╭─ Dataset extract

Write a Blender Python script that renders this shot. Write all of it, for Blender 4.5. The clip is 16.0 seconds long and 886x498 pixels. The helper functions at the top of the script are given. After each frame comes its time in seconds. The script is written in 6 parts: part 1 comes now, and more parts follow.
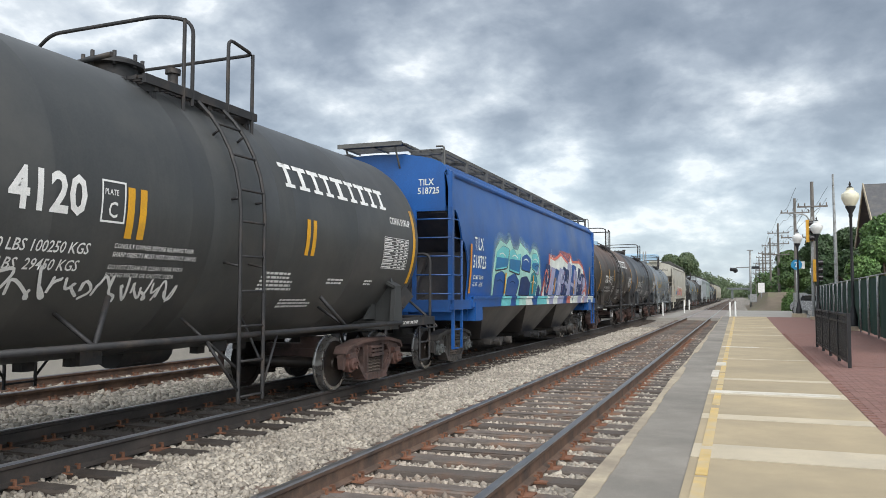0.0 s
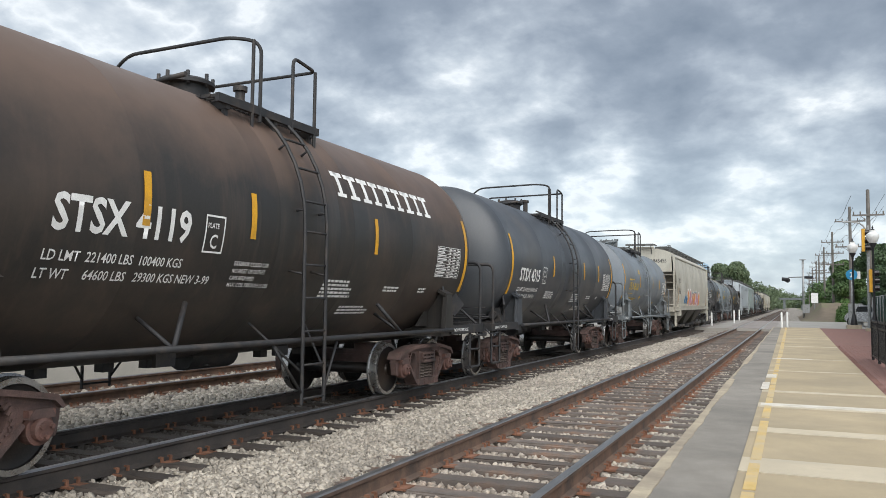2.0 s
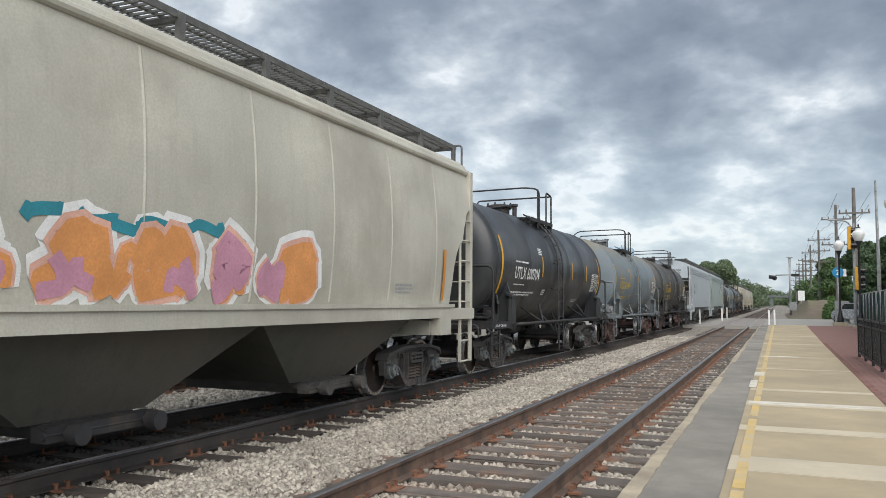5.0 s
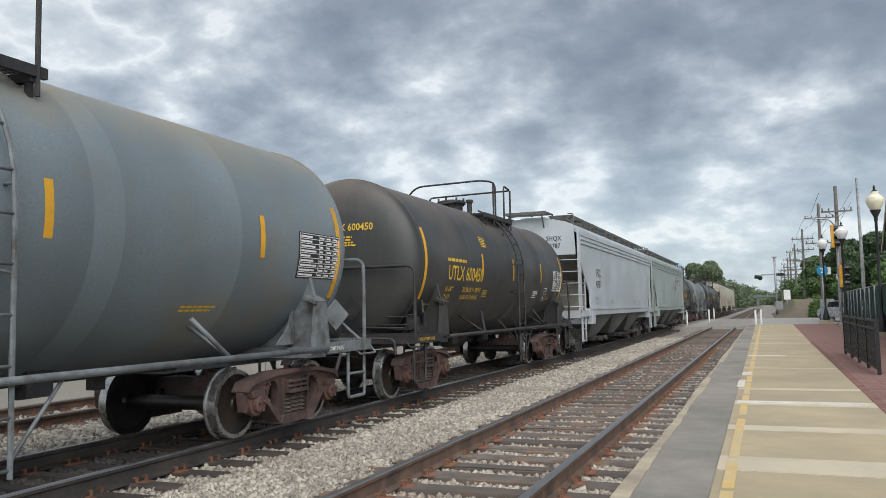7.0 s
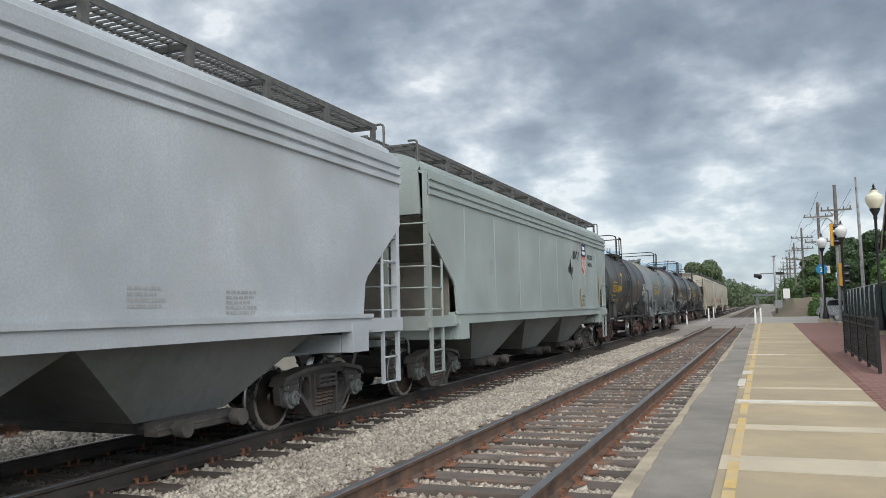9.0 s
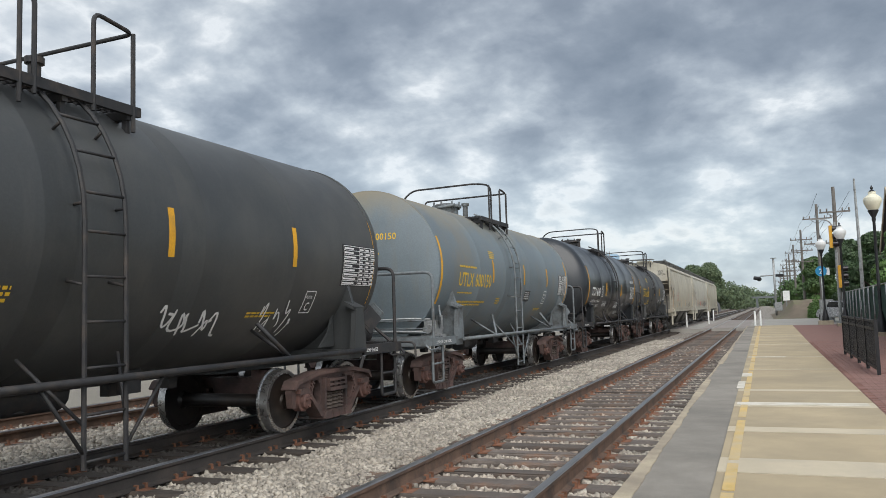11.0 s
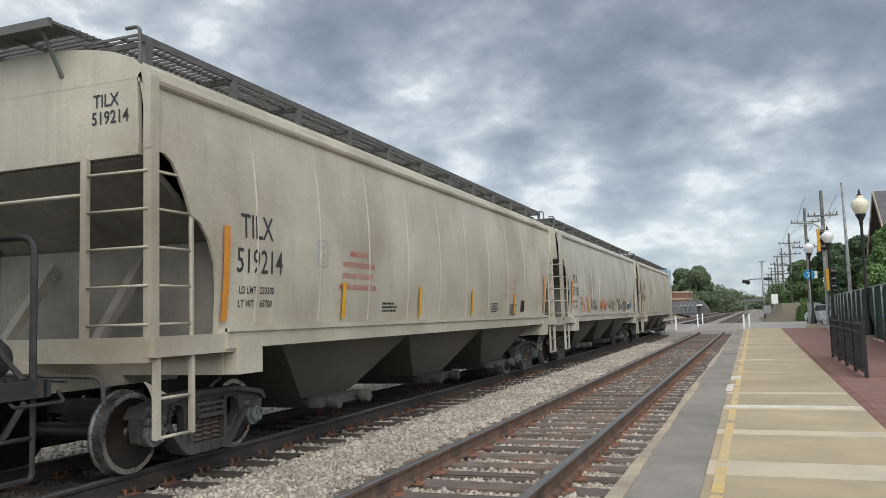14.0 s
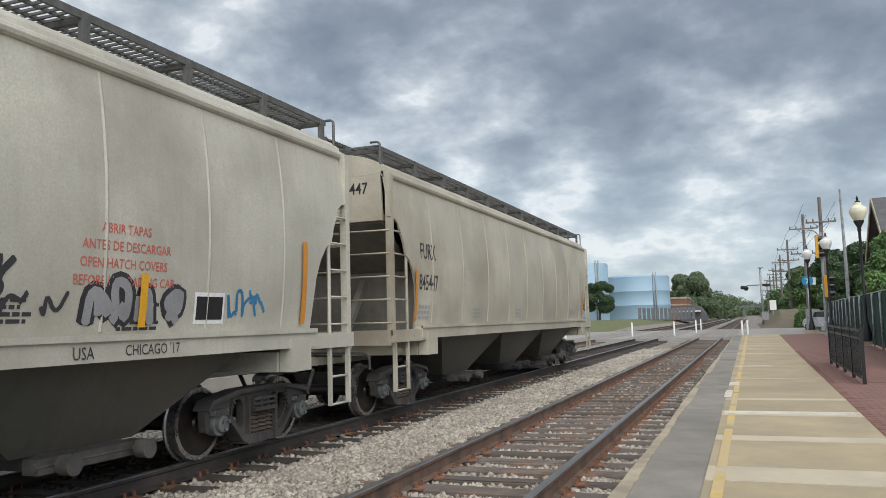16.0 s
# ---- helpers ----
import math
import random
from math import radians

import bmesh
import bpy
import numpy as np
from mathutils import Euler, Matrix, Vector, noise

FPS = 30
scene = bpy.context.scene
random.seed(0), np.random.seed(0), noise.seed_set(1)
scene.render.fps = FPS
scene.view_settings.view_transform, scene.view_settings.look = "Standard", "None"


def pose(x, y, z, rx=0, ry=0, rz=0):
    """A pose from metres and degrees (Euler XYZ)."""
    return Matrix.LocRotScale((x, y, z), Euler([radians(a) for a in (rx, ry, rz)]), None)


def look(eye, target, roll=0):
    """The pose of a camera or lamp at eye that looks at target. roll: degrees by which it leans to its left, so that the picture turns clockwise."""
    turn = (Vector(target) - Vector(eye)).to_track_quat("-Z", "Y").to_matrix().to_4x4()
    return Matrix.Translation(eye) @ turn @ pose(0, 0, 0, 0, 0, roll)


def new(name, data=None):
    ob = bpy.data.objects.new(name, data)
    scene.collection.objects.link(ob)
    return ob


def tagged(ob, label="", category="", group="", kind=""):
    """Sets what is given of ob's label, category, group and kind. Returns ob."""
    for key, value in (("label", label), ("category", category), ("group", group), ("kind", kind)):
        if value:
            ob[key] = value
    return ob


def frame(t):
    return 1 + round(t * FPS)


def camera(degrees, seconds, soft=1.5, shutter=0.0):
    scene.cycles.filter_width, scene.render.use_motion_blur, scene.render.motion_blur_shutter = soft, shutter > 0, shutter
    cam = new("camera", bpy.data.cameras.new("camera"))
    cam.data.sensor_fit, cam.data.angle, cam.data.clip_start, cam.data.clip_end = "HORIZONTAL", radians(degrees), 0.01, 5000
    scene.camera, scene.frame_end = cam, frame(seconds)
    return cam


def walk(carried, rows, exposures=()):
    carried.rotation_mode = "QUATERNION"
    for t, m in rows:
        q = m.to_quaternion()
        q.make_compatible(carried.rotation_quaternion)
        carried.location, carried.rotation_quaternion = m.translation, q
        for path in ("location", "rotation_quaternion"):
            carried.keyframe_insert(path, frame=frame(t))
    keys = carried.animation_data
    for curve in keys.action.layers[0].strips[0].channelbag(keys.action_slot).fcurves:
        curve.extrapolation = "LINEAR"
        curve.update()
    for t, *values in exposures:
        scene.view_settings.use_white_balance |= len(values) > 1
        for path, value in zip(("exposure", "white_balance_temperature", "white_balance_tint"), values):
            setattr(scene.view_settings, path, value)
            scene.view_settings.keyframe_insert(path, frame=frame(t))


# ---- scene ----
# x: to the right of the rails, y: along the line, z: up; the ballast top is 0, the rail heads are at 0.18.
EYE_Z = 1.58
RAIL_TOP = 0.18
PLAT = 0.28
NEAR_TRACK, TRAIN_TRACK, FAR_TRACK = -2.41, -6.41, -10.40

cam = camera(58.0, 16.0, soft=0.5, shutter=0.0)
walk(cam, [
    (0.0, pose(-0.032, -0.030, 1.562, 93.31, -0.13, 20.27)),
    (0.5, pose(-0.037, -0.026, 1.568, 93.38, -0.80, 20.78)),
    (1.0, pose(-0.046, 0.001, 1.556, 93.58, -1.01, 20.92)),
    (1.5, pose(-0.032, -0.023, 1.561, 93.73, -0.94, 22.30)),
    (2.0, pose(-0.015, -0.021, 1.565, 93.84, -0.60, 23.48)),
    (2.5, pose(-0.020, -0.016, 1.569, 93.64, -0.83, 23.64)),
    (3.0, pose(-0.027, -0.011, 1.560, 93.65, -0.94, 23.46)),
    (3.5, pose(-0.030, -0.022, 1.570, 93.51, -1.02, 23.42)),
    (4.0, pose(-0.028, -0.041, 1.577, 93.40, -1.11, 23.10)),
    (6.5, pose(-0.010, -0.023, 1.582, 94.45, 1.02, 22.06)),
    (7.0, pose(-0.007, 0.014, 1.571, 94.37, 1.18, 21.87)),
    (7.5, pose(-0.012, -0.022, 1.579, 94.29, 1.25, 21.70)),
    (8.0, pose(-0.021, 0.024, 1.575, 94.24, 1.20, 21.67)),
    (10.5, pose(-0.007, 0.017, 1.572, 94.62, 1.72, 22.04)),
    (11.0, pose(0.003, 0.005, 1.574, 94.68, 1.76, 21.84)),
    (11.5, pose(0.005, 0.019, 1.572, 94.81, 1.62, 21.69)),
    (12.0, pose(-0.006, 0.001, 1.571, 94.72, 1.22, 21.67)),
    (12.5, pose(-0.003, 0.008, 1.575, 94.75, 1.10, 21.66)),
    (13.0, pose(0.001, -0.021, 1.582, 94.61, 1.30, 21.49)),
    (13.5, pose(0.007, -0.004, 1.575, 94.58, 1.49, 21.20)),
    (14.0, pose(0.002, 0.007, 1.574, 94.88, 1.75, 21.13)),
    (14.5, pose(0.000, -0.000, 1.580, 95.08, 1.90, 21.04)),
    (15.0, pose(-0.005, -0.011, 1.580, 95.17, 1.84, 21.03)),
    (15.5, pose(-0.011, 0.026, 1.570, 95.15, 1.66, 20.91)),
    (16.0, pose(-0.001, -0.023, 1.573, 95.24, 1.56, 21.01)),
], exposures=[(0.0, 0.26), (2.0, 0.24), (4.0, 0.16), (6.5, 0.08), (8.0, 0.06), (12.5, 0.06), (14.0, 0.03), (16.0, 0.0)])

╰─

> Problem statement
Leaving out the pictures, repeat the data above exactly.

> Reply
Write a Blender Python script that renders this shot. Write all of it, for Blender 4.5. The clip is 16.0 seconds long and 886x498 pixels. The helper functions at the top of the script are given. After each frame comes its time in seconds. The script is written in 6 parts: part 1 comes now, and more parts follow.
0.0 s
2.0 s
5.0 s
7.0 s
9.0 s
11.0 s
14.0 s
16.0 s
# ---- helpers ----
import math
import random
from math import radians

import bmesh
import bpy
import numpy as np
from mathutils import Euler, Matrix, Vector, noise

FPS = 30
scene = bpy.context.scene
random.seed(0), np.random.seed(0), noise.seed_set(1)
scene.render.fps = FPS
scene.view_settings.view_transform, scene.view_settings.look = "Standard", "None"


def pose(x, y, z, rx=0, ry=0, rz=0):
    """A pose from metres and degrees (Euler XYZ)."""
    return Matrix.LocRotScale((x, y, z), Euler([radians(a) for a in (rx, ry, rz)]), None)


def look(eye, target, roll=0):
    """The pose of a camera or lamp at eye that looks at target. roll: degrees by which it leans to its left, so that the picture turns clockwise."""
    turn = (Vector(target) - Vector(eye)).to_track_quat("-Z", "Y").to_matrix().to_4x4()
    return Matrix.Translation(eye) @ turn @ pose(0, 0, 0, 0, 0, roll)


def new(name, data=None):
    ob = bpy.data.objects.new(name, data)
    scene.collection.objects.link(ob)
    return ob


def tagged(ob, label="", category="", group="", kind=""):
    """Sets what is given of ob's label, category, group and kind. Returns ob."""
    for key, value in (("label", label), ("category", category), ("group", group), ("kind", kind)):
        if value:
            ob[key] = value
    return ob


def frame(t):
    return 1 + round(t * FPS)


def camera(degrees, seconds, soft=1.5, shutter=0.0):
    scene.cycles.filter_width, scene.render.use_motion_blur, scene.render.motion_blur_shutter = soft, shutter > 0, shutter
    cam = new("camera", bpy.data.cameras.new("camera"))
    cam.data.sensor_fit, cam.data.angle, cam.data.clip_start, cam.data.clip_end = "HORIZONTAL", radians(degrees), 0.01, 5000
    scene.camera, scene.frame_end = cam, frame(seconds)
    return cam


def walk(carried, rows, exposures=()):
    carried.rotation_mode = "QUATERNION"
    for t, m in rows:
        q = m.to_quaternion()
        q.make_compatible(carried.rotation_quaternion)
        carried.location, carried.rotation_quaternion = m.translation, q
        for path in ("location", "rotation_quaternion"):
            carried.keyframe_insert(path, frame=frame(t))
    keys = carried.animation_data
    for curve in keys.action.layers[0].strips[0].channelbag(keys.action_slot).fcurves:
        curve.extrapolation = "LINEAR"
        curve.update()
    for t, *values in exposures:
        scene.view_settings.use_white_balance |= len(values) > 1
        for path, value in zip(("exposure", "white_balance_temperature", "white_balance_tint"), values):
            setattr(scene.view_settings, path, value)
            scene.view_settings.keyframe_insert(path, frame=frame(t))


# ---- scene ----
# x: to the right of the rails, y: along the line, z: up; the ballast top is 0, the rail heads are at 0.18.
EYE_Z = 1.58
RAIL_TOP = 0.18
PLAT = 0.28
NEAR_TRACK, TRAIN_TRACK, FAR_TRACK = -2.41, -6.41, -10.40

cam = camera(58.0, 16.0, soft=0.5, shutter=0.0)
walk(cam, [
    (0.0, pose(-0.032, -0.030, 1.562, 93.31, -0.13, 20.27)),
    (0.5, pose(-0.037, -0.026, 1.568, 93.38, -0.80, 20.78)),
    (1.0, pose(-0.046, 0.001, 1.556, 93.58, -1.01, 20.92)),
    (1.5, pose(-0.032, -0.023, 1.561, 93.73, -0.94, 22.30)),
    (2.0, pose(-0.015, -0.021, 1.565, 93.84, -0.60, 23.48)),
    (2.5, pose(-0.020, -0.016, 1.569, 93.64, -0.83, 23.64)),
    (3.0, pose(-0.027, -0.011, 1.560, 93.65, -0.94, 23.46)),
    (3.5, pose(-0.030, -0.022, 1.570, 93.51, -1.02, 23.42)),
    (4.0, pose(-0.028, -0.041, 1.577, 93.40, -1.11, 23.10)),
    (6.5, pose(-0.010, -0.023, 1.582, 94.45, 1.02, 22.06)),
    (7.0, pose(-0.007, 0.014, 1.571, 94.37, 1.18, 21.87)),
    (7.5, pose(-0.012, -0.022, 1.579, 94.29, 1.25, 21.70)),
    (8.0, pose(-0.021, 0.024, 1.575, 94.24, 1.20, 21.67)),
    (10.5, pose(-0.007, 0.017, 1.572, 94.62, 1.72, 22.04)),
    (11.0, pose(0.003, 0.005, 1.574, 94.68, 1.76, 21.84)),
    (11.5, pose(0.005, 0.019, 1.572, 94.81, 1.62, 21.69)),
    (12.0, pose(-0.006, 0.001, 1.571, 94.72, 1.22, 21.67)),
    (12.5, pose(-0.003, 0.008, 1.575, 94.75, 1.10, 21.66)),
    (13.0, pose(0.001, -0.021, 1.582, 94.61, 1.30, 21.49)),
    (13.5, pose(0.007, -0.004, 1.575, 94.58, 1.49, 21.20)),
    (14.0, pose(0.002, 0.007, 1.574, 94.88, 1.75, 21.13)),
    (14.5, pose(0.000, -0.000, 1.580, 95.08, 1.90, 21.04)),
    (15.0, pose(-0.005, -0.011, 1.580, 95.17, 1.84, 21.03)),
    (15.5, pose(-0.011, 0.026, 1.570, 95.15, 1.66, 20.91)),
    (16.0, pose(-0.001, -0.023, 1.573, 95.24, 1.56, 21.01)),
], exposures=[(0.0, 0.26), (2.0, 0.24), (4.0, 0.16), (6.5, 0.08), (8.0, 0.06), (12.5, 0.06), (14.0, 0.03), (16.0, 0.0)])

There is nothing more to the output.